Every other wire-level anomaly — wrong wire types, mismatched group tags, overhanging bytes, truncated lengths, packed fields, deeply nested descriptors, raw byte injection — is expressible through the macro entries above.
fixture!(test_proto2_level, super::knife_descriptor();
uint64("uint64Rp", 0),
fixed64("fixed64Rp", 0),
bytes_("bytesRp", b""),
group(4;
uint64(11, 0),
),
group("group";
message("nested";
fixed64("fixed64Rp", 0),
bytes_("bytesRp", b""),
uint32("uint32Rp", 0),
),
),
uint32("uint32Rp", 0),
);
The top-level message is SwissArmyKnife. group("group"; ...) looks up
"group" in that descriptor and binds its message_type to the group body, so
message("nested"; ...) inside can use "nested" by name, and its body in turn
uses "fixed64Rp" etc.
fixture!(test_varint_required, super::knife_rq_descriptor();
uint64(1, 0u64),
int64("int64Rq", Integer { value: 0, ohb: 3 }),
uint64("uint64Rq", 0u64),
sint32("sint32Rq", 0i32),
);
Field 1 is given numerically (no lookup needed); the rest use names.

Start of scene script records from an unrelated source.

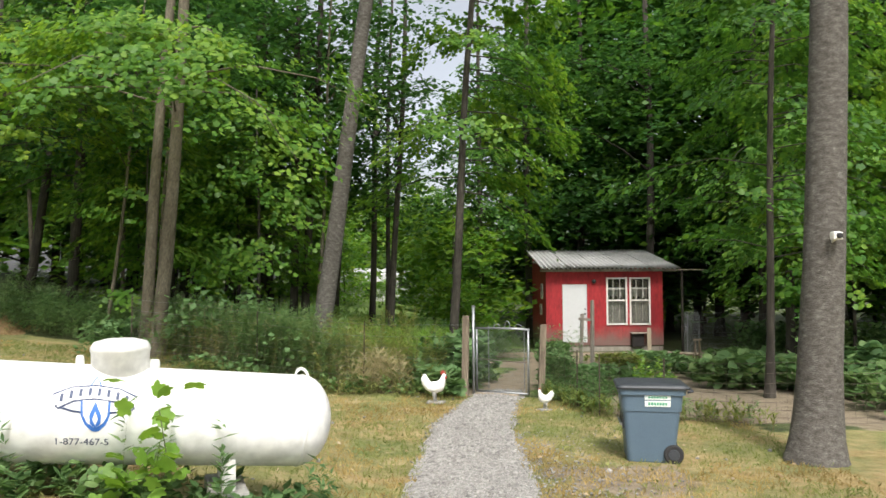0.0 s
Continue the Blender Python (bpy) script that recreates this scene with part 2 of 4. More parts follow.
straw_heap = material("straw_heap", [(0.16, 0.095, 0.04), (0.34, 0.22, 0.11), (0.45, 0.32, 0.17)], 12, 0.95, 0.8)
screen_grey = material("insect_screen", [(0.07, 0.065, 0.055), (0.12, 0.11, 0.095)], 6, 0.9, 0.2)
# Near-black that paints unlit depth behind panes and inside the shed.
dark_void = material("dark_interior", [(0.015, 0.013, 0.012), (0.03, 0.026, 0.024)], 5, 0.9, 0)
siding_pale = material("pale_siding", [(0.4, 0.4, 0.38), (0.55, 0.55, 0.52)], 2, 0.7, 0.1)
shingle_grey = material("grey_shingle", [(0.35, 0.35, 0.34), (0.48, 0.48, 0.47)], 3, 0.8, 0.3)


def add_splash(mt, low, high, colour):
    """Mud splashed up from the ground: a ragged stain that thins out upwards."""
    nt = mt.node_tree
    nd, lk = nt.nodes, nt.links
    bsdf = nd["Principled BSDF"]
    src = bsdf.inputs["Base Color"].links[0].from_socket
    co = nd.new("ShaderNodeTexCoord")
    sep = nd.new("ShaderNodeSeparateXYZ")
    lk.new(co.outputs["Object"], sep.inputs[0])
    nz = nd.new("ShaderNodeTexNoise")
    nz.inputs["Scale"].default_value = 3.5
    nz.inputs["Detail"].default_value = 5
    lk.new(co.outputs["Object"], nz.inputs["Vector"])
    ad = nd.new("ShaderNodeMath")
    ad.operation = "MULTIPLY_ADD"
    ad.inputs[1].default_value = 0.7
    lk.new(nz.outputs["Fac"], ad.inputs[0])
    lk.new(sep.outputs["Z"], ad.inputs[2])
    mr = nd.new("ShaderNodeMapRange")
    mr.inputs["From Min"].default_value = low
    mr.inputs["From Max"].default_value = high
    mr.inputs["To Min"].default_value = 0.85
    mr.inputs["To Max"].default_value = 0.0
    lk.new(ad.outputs[0], mr.inputs[0])
    mx = nd.new("ShaderNodeMix")
    mx.data_type = "RGBA"
    lk.new(mr.outputs[0], mx.inputs["Factor"])
    lk.new(src, mx.inputs[6])
    mx.inputs[7].default_value = (*colour, 1)
    lk.new(mx.outputs[2], bsdf.inputs["Base Color"])


add_splash(red_paint, 0.2, 0.8, (0.16, 0.12, 0.1))


def glass_material():
    mt = bpy.data.materials.new("window_glass")
    mt.use_nodes = True
    b = mt.node_tree.nodes["Principled BSDF"]
    b.inputs["Base Color"].default_value = (0.9, 0.95, 0.93, 1)
    b.inputs["Roughness"].default_value = 0.05
    b.inputs["Transmission Weight"].default_value = 1.0
    b.inputs["IOR"].default_value = 1.45
    return mt


glass = glass_material()


def ground_material():
    """Lawn, bare soil and woodland floor, mixed by the sheet's own 'cover' layer with ragged edges."""
    mt = bpy.data.materials.new("ground_cover")
    mt.use_nodes = True
    nt = mt.node_tree
    nd, lk = nt.nodes, nt.links
    bsdf = nd["Principled BSDF"]
    co = nd.new("ShaderNodeTexCoord")
    at = nd.new("ShaderNodeAttribute")
    at.attribute_name = "cover"
    sep = nd.new("ShaderNodeSeparateColor")
    lk.new(at.outputs["Color"], sep.inputs[0])

    def noise_node(scale, detail=6, rough=0.65):
        n = nd.new("ShaderNodeTexNoise")
        n.inputs["Scale"].default_value = scale
        n.inputs["Detail"].default_value = detail
        n.inputs["Roughness"].default_value = rough
        lk.new(co.outputs["Object"], n.inputs["Vector"])
        return n

    def ramp_node(src, stops):
        r = nd.new("ShaderNodeValToRGB")
        while len(r.color_ramp.elements) < len(stops):
            r.color_ramp.elements.new(0.5)
        for e, (s, c) in zip(r.color_ramp.elements, stops):
            e.position = s
            e.color = (*c, 1)
        lk.new(src, r.inputs[0])
        return r

    def mix_node(fac, a, b, mode="MIX"):
        m = nd.new("ShaderNodeMix")
        m.data_type = "RGBA"
        m.blend_type = mode
        if hasattr(fac, "is_output"):
            lk.new(fac, m.inputs["Factor"])
        else:
            m.inputs["Factor"].default_value = fac
        lk.new(a, m.inputs[6])
        lk.new(b, m.inputs[7])
        return m.outputs[2]

    big, mid, fine = noise_node(1.1), noise_node(4.5), noise_node(38, 5, 0.75)
    lawn_a = ramp_node(big.outputs["Fac"], [(0.42, (0.14, 0.18, 0.045)), (0.53, (0.3, 0.26, 0.09)), (0.64, (0.52, 0.4, 0.2))])
    lawn_b = ramp_node(mid.outputs["Fac"], [(0.32, (0.16, 0.18, 0.05)), (0.52, (0.36, 0.31, 0.14)), (0.68, (0.52, 0.41, 0.22))])
    lawn = mix_node(0.5, lawn_a.outputs[0], lawn_b.outputs[0])
    patch = noise_node(0.75, 7, 0.7)
    dry = ramp_node(patch.outputs["Fac"], [(0.5, (0, 0, 0)), (0.6, (0.75, 0.75, 0.75))])
    rust = ramp_node(mid.outputs["Fac"], [(0.35, (0.31, 0.2, 0.07)), (0.65, (0.53, 0.38, 0.185))])
    lawn = mix_node(dry.outputs[0], lawn, rust.outputs[0])
    lush = ramp_node(patch.outputs["Fac"], [(0.36, (0.7, 0.7, 0.7)), (0.47, (0, 0, 0))])
    green = ramp_node(mid.outputs["Fac"], [(0.35, (0.12, 0.17, 0.035)), (0.65, (0.25, 0.29, 0.075))])
    lawn = mix_node(lush.outputs[0], lawn, green.outputs[0])
    soil = ramp_node(mid.outputs["Fac"], [(0.3, (0.24, 0.185, 0.12)), (0.7, (0.4, 0.325, 0.23))])
    wood = ramp_node(mid.outputs["Fac"], [(0.3, (0.045, 0.06, 0.02)), (0.5, (0.08, 0.11, 0.03)), (0.7, (0.14, 0.13, 0.06))])
    meadow = ramp_node(mid.outputs["Fac"], [(0.3, (0.12, 0.2, 0.04)), (0.7, (0.22, 0.32, 0.08))])

    def ragged(src):
        a = nd.new("ShaderNodeMath")
        a.operation = "MULTIPLY_ADD"
        lk.new(mid.outputs["Fac"], a.inputs[0])
        a.inputs[1].default_value = 1.1
        lk.new(src, a.inputs[2])
        r = nd.new("ShaderNodeMapRange")
        r.inputs["From Min"].default_value = 0.85
        r.inputs["From Max"].default_value = 1.25
        lk.new(a.outputs[0], r.inputs[0])
        return r.outputs[0]

    c = mix_node(ragged(sep.outputs[0]), wood.outputs[0], lawn)
    c = mix_node(ragged(sep.outputs[1]), c, soil.outputs[0])
    c = mix_node(ragged(sep.outputs[2]), c, meadow.outputs[0])
    fr = ramp_node(fine.outputs["Fac"], [(0.3, (0.55, 0.55, 0.55)), (0.7, (1.0, 1.0, 1.0))])
    c = mix_node(0.75, c, fr.outputs[0], "MULTIPLY")
    lk.new(c, bsdf.inputs["Base Color"])
    bsdf.inputs["Roughness"].default_value = 0.95
    bp = nd.new("ShaderNodeBump")
    bp.inputs["Strength"].default_value = 0.8
    bp.inputs["Distance"].default_value = 0.03
    lk.new(fine.outputs["Fac"], bp.inputs["Height"])
    lk.new(bp.outputs[0], bsdf.inputs["Normal"])
    return mt


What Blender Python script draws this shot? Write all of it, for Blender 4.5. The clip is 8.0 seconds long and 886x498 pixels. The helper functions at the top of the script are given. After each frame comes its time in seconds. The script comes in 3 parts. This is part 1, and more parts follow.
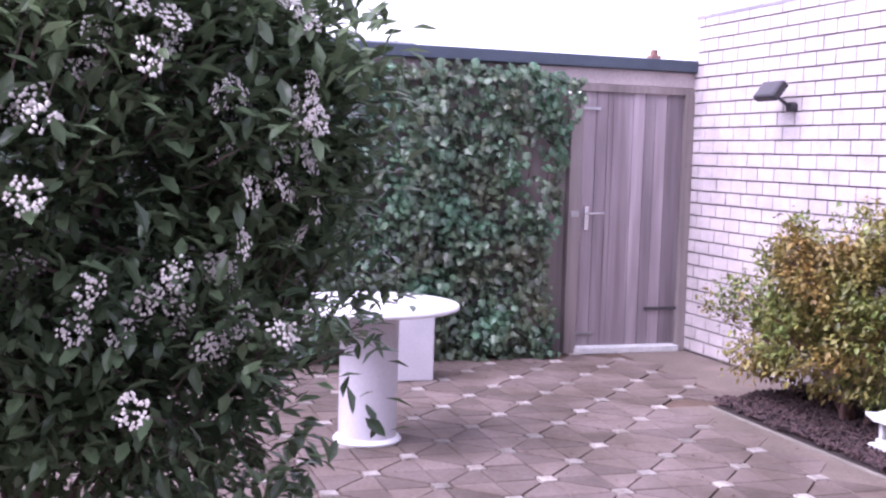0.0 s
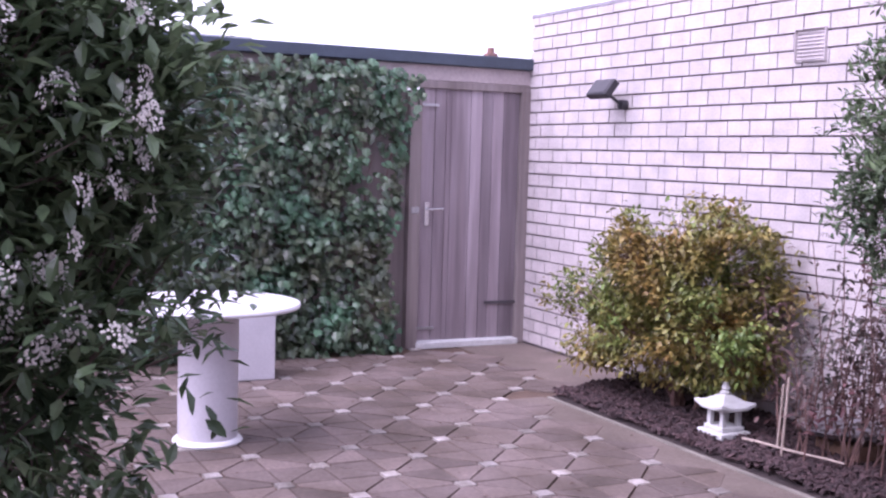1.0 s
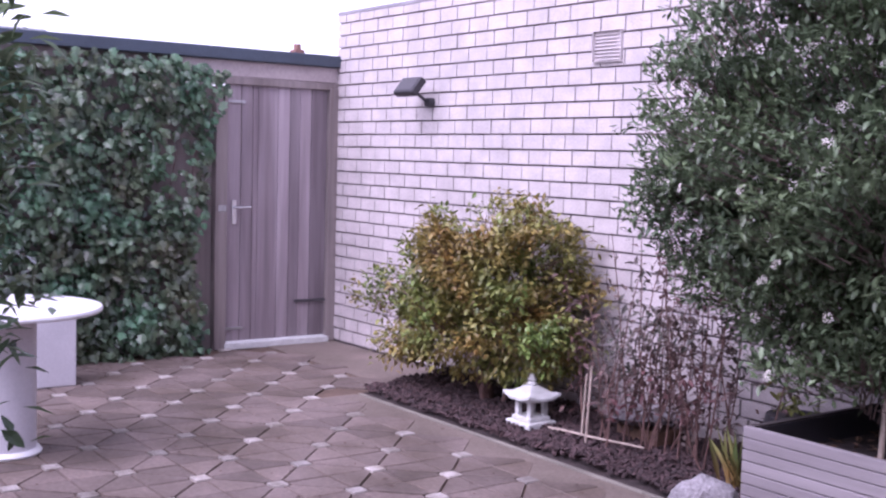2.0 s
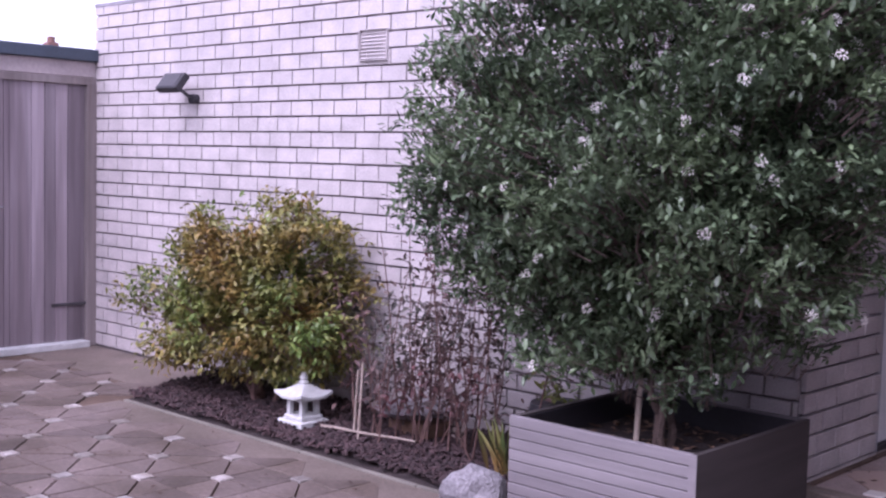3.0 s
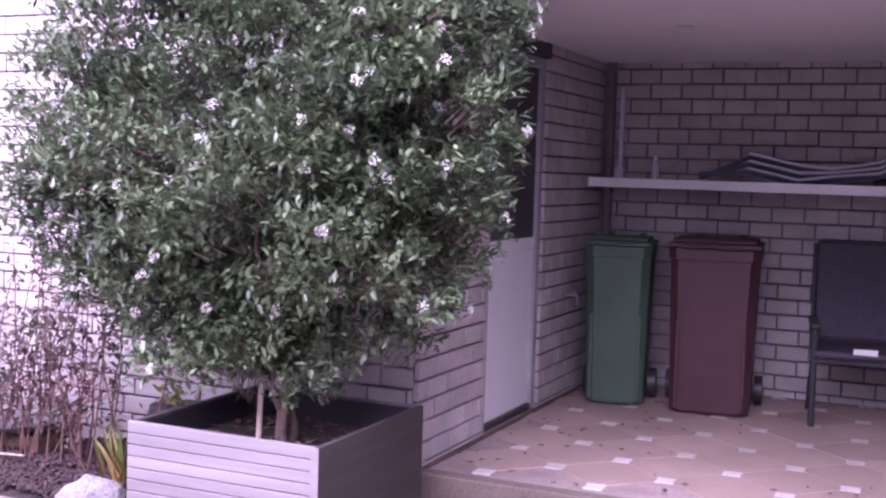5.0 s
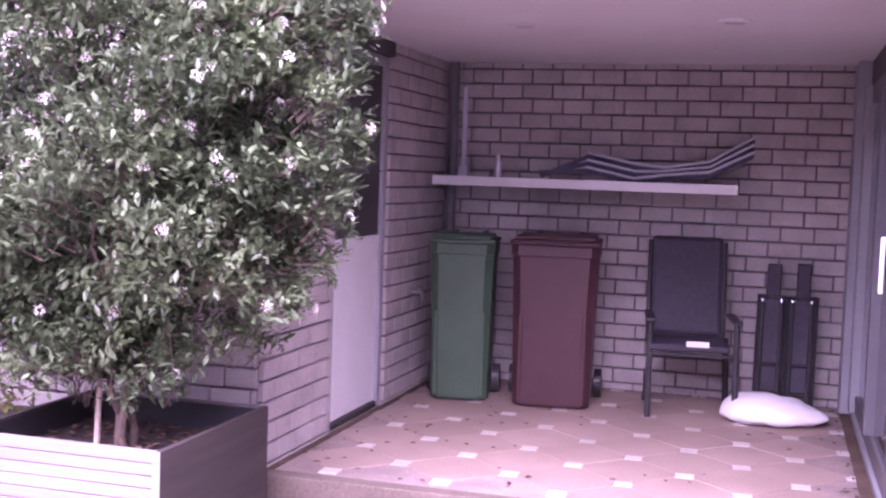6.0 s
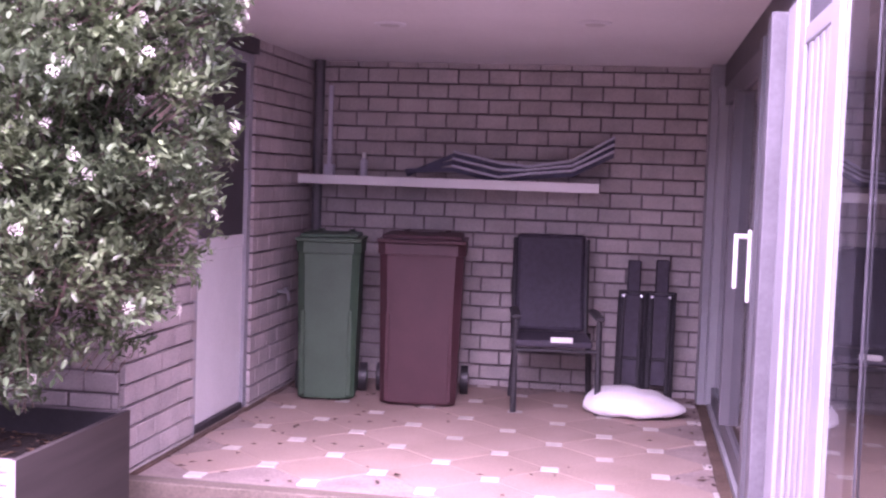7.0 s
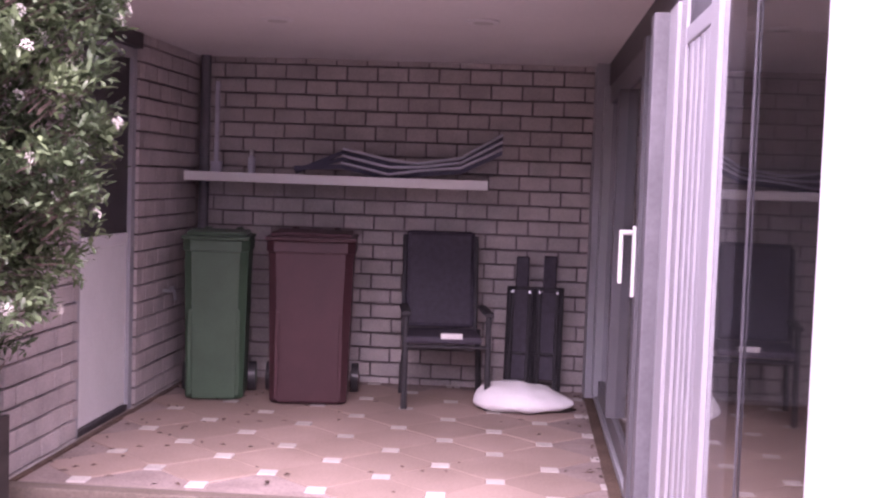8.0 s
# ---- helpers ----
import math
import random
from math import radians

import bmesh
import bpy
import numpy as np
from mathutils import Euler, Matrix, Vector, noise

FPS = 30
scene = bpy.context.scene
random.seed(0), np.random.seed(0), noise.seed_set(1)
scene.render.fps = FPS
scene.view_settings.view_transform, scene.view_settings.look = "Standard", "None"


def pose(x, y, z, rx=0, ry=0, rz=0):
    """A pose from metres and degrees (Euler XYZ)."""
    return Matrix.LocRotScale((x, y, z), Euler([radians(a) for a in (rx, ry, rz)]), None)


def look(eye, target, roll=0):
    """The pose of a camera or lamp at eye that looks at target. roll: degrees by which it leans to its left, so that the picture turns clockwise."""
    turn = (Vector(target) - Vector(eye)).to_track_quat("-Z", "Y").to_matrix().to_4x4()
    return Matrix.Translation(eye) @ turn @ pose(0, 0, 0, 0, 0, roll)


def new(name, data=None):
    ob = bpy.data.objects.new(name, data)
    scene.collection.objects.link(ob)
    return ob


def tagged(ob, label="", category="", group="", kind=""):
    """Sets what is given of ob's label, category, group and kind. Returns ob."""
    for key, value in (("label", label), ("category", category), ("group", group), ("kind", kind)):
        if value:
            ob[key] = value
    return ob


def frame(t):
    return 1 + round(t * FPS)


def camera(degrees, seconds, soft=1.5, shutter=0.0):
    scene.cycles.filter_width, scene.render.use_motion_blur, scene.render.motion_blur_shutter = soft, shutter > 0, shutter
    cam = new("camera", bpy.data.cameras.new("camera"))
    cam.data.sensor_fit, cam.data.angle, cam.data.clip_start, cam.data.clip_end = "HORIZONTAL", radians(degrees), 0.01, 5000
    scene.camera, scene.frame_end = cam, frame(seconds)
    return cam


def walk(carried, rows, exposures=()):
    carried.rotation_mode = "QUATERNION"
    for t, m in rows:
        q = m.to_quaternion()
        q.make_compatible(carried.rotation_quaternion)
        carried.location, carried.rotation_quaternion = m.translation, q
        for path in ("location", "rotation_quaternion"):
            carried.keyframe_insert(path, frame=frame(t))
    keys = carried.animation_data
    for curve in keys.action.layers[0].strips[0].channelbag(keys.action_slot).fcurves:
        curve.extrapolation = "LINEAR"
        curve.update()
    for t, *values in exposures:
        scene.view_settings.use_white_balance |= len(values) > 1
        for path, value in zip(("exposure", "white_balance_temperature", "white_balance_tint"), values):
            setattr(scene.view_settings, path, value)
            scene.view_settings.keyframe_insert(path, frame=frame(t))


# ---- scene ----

# ---------------------------------------------------------------- camera
EYE = (0.0, 0.0, 1.485)
cam = camera(42.15, 8.0, soft=2.35)
PATH = [  # seconds, yaw, pitch, lean
    (0.0, 71.74, -4.70, 1.64), (0.2, 70.28, -4.69, 1.62), (0.5, 68.41, -4.68, 1.60), (0.7, 66.59, -4.67, 1.60), (1.0, 63.80, -4.66, 1.60), (1.2, 62.48, -4.65, 1.60),
    (1.5, 59.86, -4.60, 1.60), (1.7, 57.66, -4.57, 1.59), (2.8, 45.25, -4.39, 1.53), (3.0, 42.83, -4.33, 1.54), (3.2, 40.53, -4.24, 1.56), (3.5, 37.20, -4.10, 1.60),
    (3.6, 34.95, -4.04, 1.60), (3.7, 33.15, -4.01, 1.61), (3.8, 31.10, -3.98, 1.61), (3.9, 30.25, -3.95, 1.62), (4.0, 29.60, -3.92, 1.63), (4.1, 29.20, -3.91, 1.64), (4.2, 28.40, -3.90, 1.66),
    (5.3, 22.22, -3.87, 1.86), (5.5, 20.65, -3.84, 1.88), (5.7, 19.02, -3.81, 1.92), (6.0, 16.23, -3.74, 1.97), (6.2, 14.66, -3.70, 1.99), (6.5, 12.83, -3.64, 2.00), (6.7, 11.51, -3.61, 2.00),
    (7.0, 9.58, -3.58, 2.00), (7.2, 8.10, -3.56, 1.99), (7.5, 6.70, -3.54, 1.98), (7.7, 5.90, -3.54, 1.99), (8.0, 4.08, -3.53, 2.00)]


def aimed(x, y, z, yaw, pitch, lean):
    """A camera pose from its place, its turn to the left from +y, its tilt up and its lean."""
    a, b = radians(yaw), radians(pitch)
    way = Vector((-math.sin(a) * math.cos(b), math.cos(a) * math.cos(b), math.sin(b)))
    return look((x, y, z), Vector((x, y, z)) + way, lean)


walk(cam, [(t, aimed(*EYE, yaw, pitch, lean)) for t, yaw, pitch, lean in PATH],
     [(0.0, 1.75, 5700, 43), (0.6, 1.55, 5700, 43), (1.7, 1.32, 5650, 44), (3.0, 1.16, 5600, 42), (3.6, 1.08, 5600, 39), (4.2, 1.35, 5650, 44), (5.3, 2.62, 5700, 66), (6.5, 3.12, 6000, 75), (7.5, 2.92, 6200, 68), (8.0, 2.62, 6450, 58)])

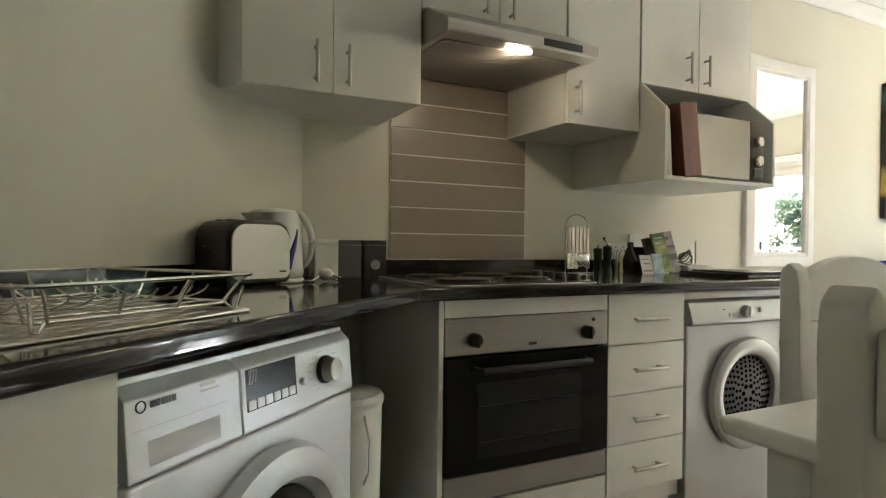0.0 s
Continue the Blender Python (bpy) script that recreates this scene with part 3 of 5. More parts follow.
# washing machine under the slanted worktop
wm = thing("washing_machine", SLANT @ pose(-1.258, -0.588, 0) @ Matrix.Diagonal((1, 1, 0.965, 1)), "white front-loading washing machine with a black display", "washing machine")
WMW = 0.61
part("body", Shape().box(0.02, WMW, 0.03, 0.56, 0.012, 0.842, 0.006, 2), APPLIANCE_WHITE, wm)
part("front_panel", Shape().box(0.02, WMW, 0.0, 0.029, 0.06, 0.694, 0.008, 3), APPLIANCE_WHITE, wm)
fas = part("fascia", Shape().prism([(0.0, 0.698), (-0.002, 0.701), (0.008, 0.812), (0.03, 0.832), (0.04, 0.835), (0.04, 0.698)], 0.247, WMW, "x", 0.004, 2), APPLIANCE_WHITE, wm, "white control fascia")
dw = part("detergent_drawer", Shape().prism([(0.0, 0.698), (-0.002, 0.701), (0.008, 0.812), (0.03, 0.832), (0.04, 0.835), (0.04, 0.698)], 0.02, 0.244, "x", 0.004, 2), APPLIANCE_WHITE, wm, "white detergent drawer front")
tilt = Matrix.Translation((0, 0.0045, 0.768)) @ Matrix.Rotation(radians(-4.5), 4, "X")
# Flush plate; the shade of the grip's hollow is put into its grey.
part("grip_recess", Shape().box(0.052, 0.196, -0.0012, 0.01, -0.058, -0.016, 0.003, 2, m=tilt), material("recess_shade", (0.50, 0.50, 0.49), 0.4, vary=0.03), dw)
s = Shape()
for k in range(5):
    s.box(0.062 + 0.0095 * k, 0.0695 + 0.0095 * k, -0.0012, 0.01, 0.028, 0.038, m=tilt)
part("brand_mark", s, BLACK_PLASTIC, dw, "dark maker's mark drawn as plain bars")
part("brand_badge", Shape().lathe([(0.007, 0), (0.009, 0), (0.009, 0.002), (0.007, 0.002), (0.007, 0.0)], 20, m=tilt @ Matrix.Translation((0.046, 0.0005, 0.033)) @ Matrix.Rotation(radians(90), 4, "X")), DARK_METAL, dw)
s = Shape().box(0.155, 0.188, -0.0010, 0.01, 0.036, 0.041, m=tilt).box(0.155, 0.195, -0.0010, 0.01, 0.028, 0.031, m=tilt).box(0.03, 0.21, -0.0008, 0.01, 0.0, 0.0008, m=tilt)
part("small_print", s, SILVER, dw)
disp = part("display", Shape().box(0.258, 0.40, -0.0012, 0.01, -0.033, 0.042, m=tilt), material("display_glass", (0.008, 0.008, 0.009), 0.2, vary=0.05, bump=0.0, spec=0.2), fas, "black glass display")
s = Shape()
for k in range(4):
    x = 0.266 + 0.004 * k
    s.box(x, x + 0.001, -0.0018, 0, 0.015, 0.04, m=tilt).box(x + 0.008, x + 0.009, -0.0018, 0, 0.015, 0.04, m=tilt).box(x, x + 0.009, -0.0018, 0, 0.039, 0.04, m=tilt)
part("digits", s, SILVER, disp)
for k in range(6):
    part("key", Shape().box(0.262 + 0.0228 * k, 0.281 + 0.0228 * k, -0.0030, 0.01, -0.031, -0.014, 0.001, m=tilt), APPLIANCE_WHITE, fas)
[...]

fixture!(test_FIELD_INVALID, super::knife_descriptor();
message("messageRp";
raw(b"\x07"),
),
message("messageRp";
raw(b"\x87\x80\x80\x00"),
),
);
fixture!(test_n_overhanging_bytes, super::knife_descriptor();
message(51;
uint64(Tag { field: 1, wire_type: 0, ohb: 17 }, 0u64),
uint64(Tag { field: 44, wire_type: 0, ohb: 2 }, 0u64),
),
);
fixture!(test_varint_overhanging_bytes, super::knife_descriptor();
message(51;
uint64(44, Integer { value: 42, ohb: 4 }),
),
uint64(44, 0u64),
);
fixture!(test_wire_level, super::knife_descriptor();
uint64(1, 0u64),
fixed64(2, 0u64),
fixed32(2, 0u32),
bytes_(3, b""),
group(Tag { field: 4, wire_type: 3, ohb: 0 } => Tag { field: 44, wire_type: 4, ohb: 0 };
uint64(11, 0u64),
fixed64(12, 0u64),
bytes_(13, b""),
uint32(15, 0u32),
),
uint32(5, 0u32),
);
fixture!(test_titi, super::knife_descriptor();
message_with_len("messageRp", 10, 0;
string("stringOp", "Some pamling here..."),
),
);
fixture!(test_FIELD_INVALID_LENGTH, super::knife_descriptor();
message(51;
string(49, "hello1"),
string_with_len_ohb(49, 3; "hello2"), // length=6, encoded with 3 extra bytes
raw(&encode_varint_ohb((49 << 3) | 2, 0)),
raw(b"\x06hello3"),
),
...
);
fixture!(test_varint_packed, super::knife_descriptor();
packed_varints(83, []),
packed_varints(83, [Integer { value: 4, ohb: 0 }]),
packed_varints(83, [
Integer { value: 1, ohb: 3 },
Integer { value: 2, ohb: 0 },
Integer { value: 3, ohb: 0 },
Integer { value: 4, ohb: 0 },
]),
packed_sint32(97, [1, 2, 3, 4]),
packed_sint64(98, [1, 2, 3, 4]),
);
fixture!(test_INVALID_PACKED_RECORDS, super::knife_descriptor();
packed_fixed32(82, [
0.0f32.to_le_bytes(),
0.0f32.to_le_bytes(),
0.0f32.to_le_bytes(),
]),
packed_fixed32_with_len(82, 5, [ // 3 floats = 12 bytes, truncated to 5
0.0f32.to_le_bytes(),
1.0f32.to_le_bytes(),
std::f32::consts::PI.to_le_bytes(),
]),
);
fixture!(fdp_complex, super::fdp_descriptor();
string("name", "test/complex.proto"),
string("package", "test.complex"),
string("syntax", "proto3"),
message("message_type";
string("name", "ComplexMessage"),
message("field";
string("name", "id"),
uint32("number", 1u32),
uint32("type", 5u32),
),
message("field";
string("name", "name"),
uint32("number", 2u32),
uint32("type", 9u32),
),
),
message("enum_type";
string("name", "Status"),
message("value";
string("name", "UNKNOWN"),
uint32("number", 0u32),
),
),
);
Each nested message("field_name"; ...) automatically picks up its
message_type descriptor from the parent, so string-name resolution works
at every level of nesting without any manual descriptor passing.
After writing the fixture!(my_test, ...) definition, add an entry to
ALL_FIXTURES at the bottom of craft_a.rs:
pub static ALL_FIXTURES: &[(&str, fn() -> Vec<u8>)] = &[
...
("my_test", my_test),
];
Then add a matching entry to prototext/fixtures/index.toml (schema path and
message name) so the round-trip tests pick it up, and commit the generated
.pb file under prototext/fixtures/cases/.